● **Instructions for the task**: Please transcribe the data that follows without the pictures, keeping every word the same.

-- start --

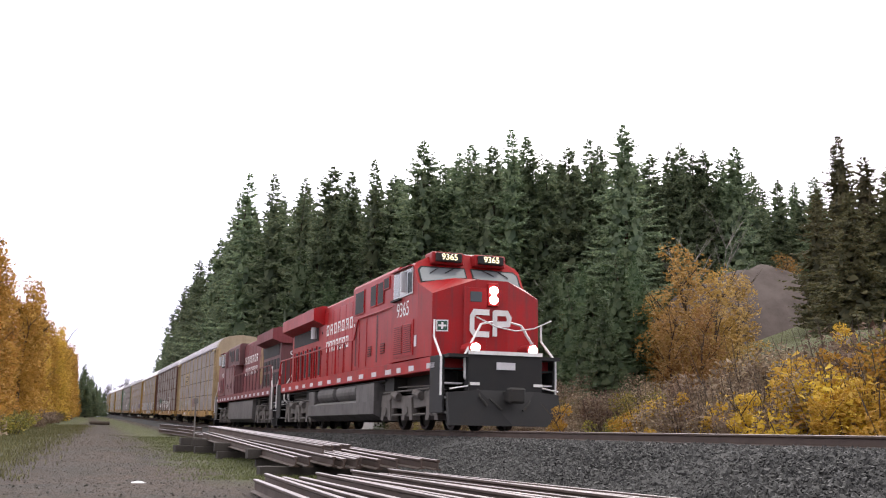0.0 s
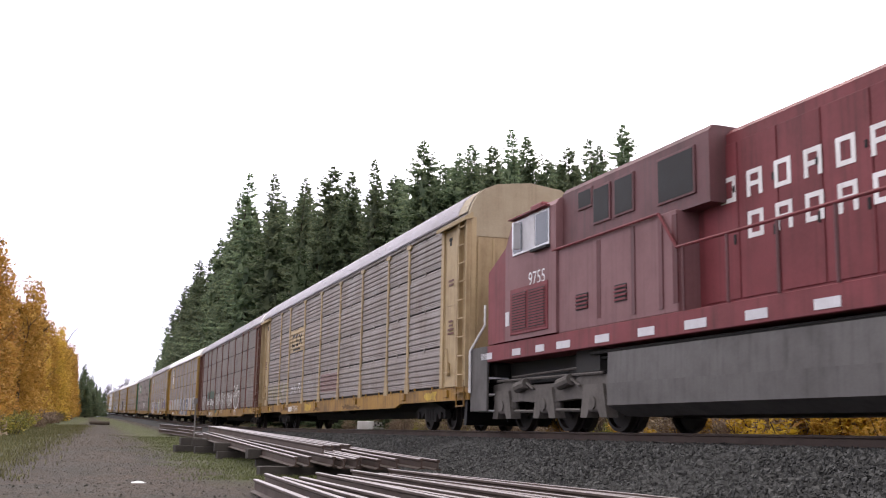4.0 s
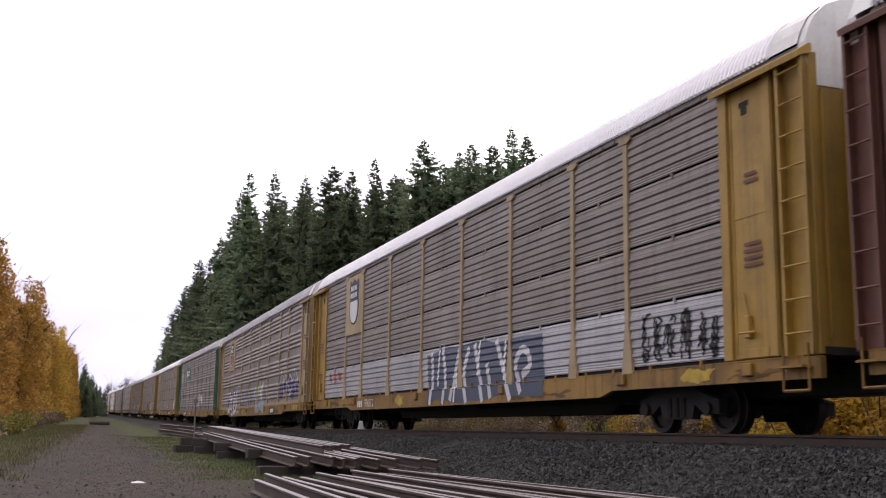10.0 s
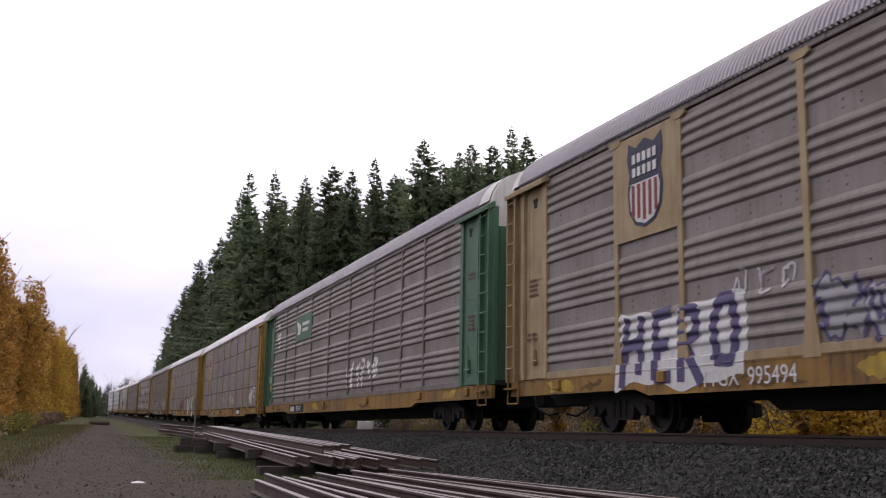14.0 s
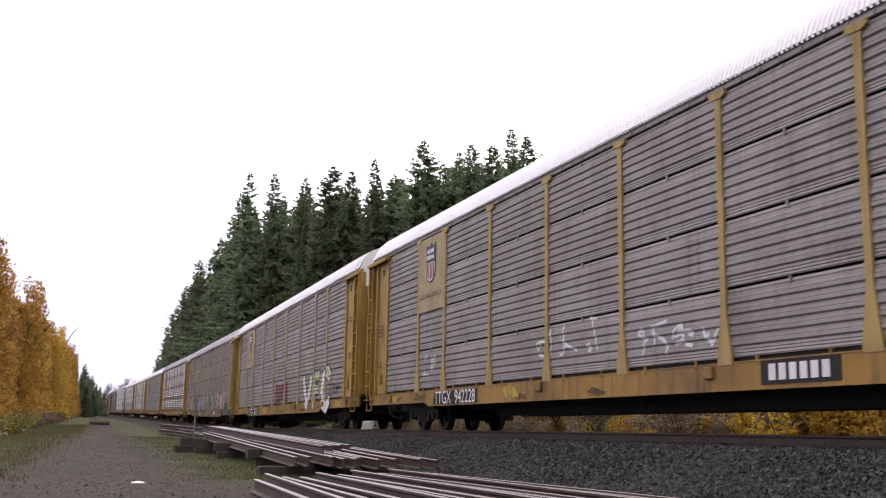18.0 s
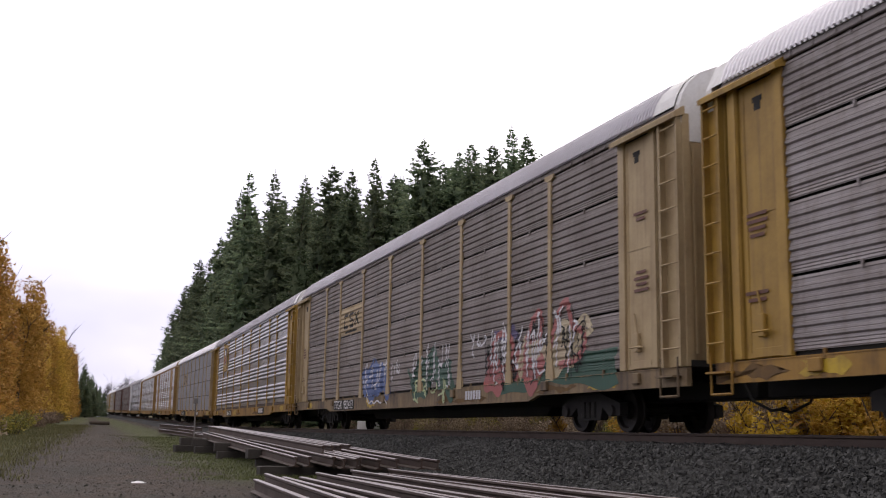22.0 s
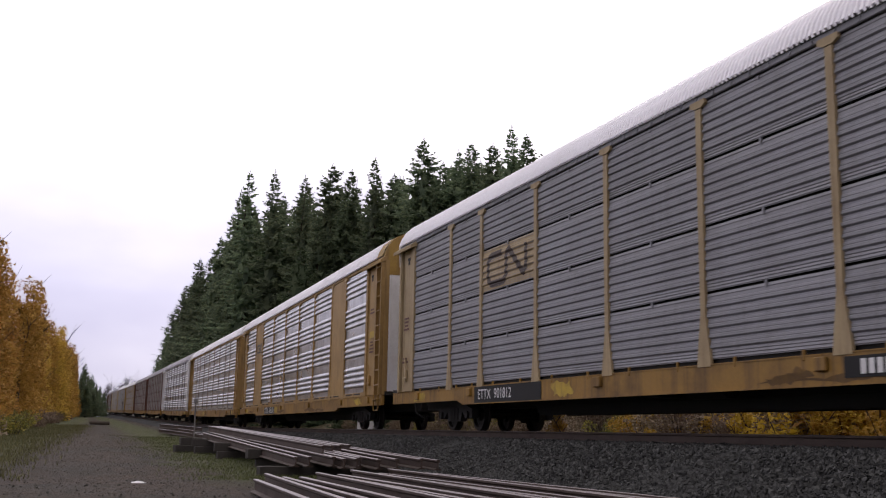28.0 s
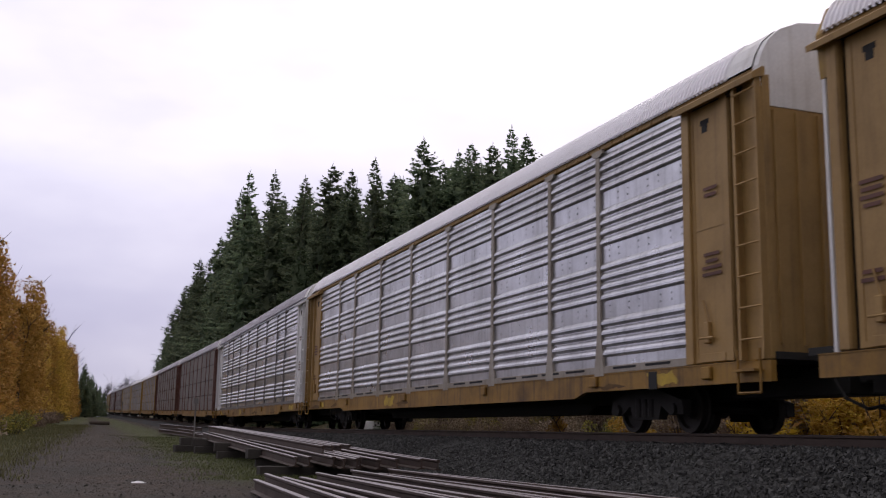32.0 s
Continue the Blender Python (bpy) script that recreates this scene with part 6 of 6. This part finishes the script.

-- end --

● **Answer to the exercise**:
0.0 s
4.0 s
10.0 s
14.0 s
18.0 s
22.0 s
28.0 s
32.0 s
Continue the Blender Python (bpy) script that recreates this scene with part 6 of 6. This part finishes the script.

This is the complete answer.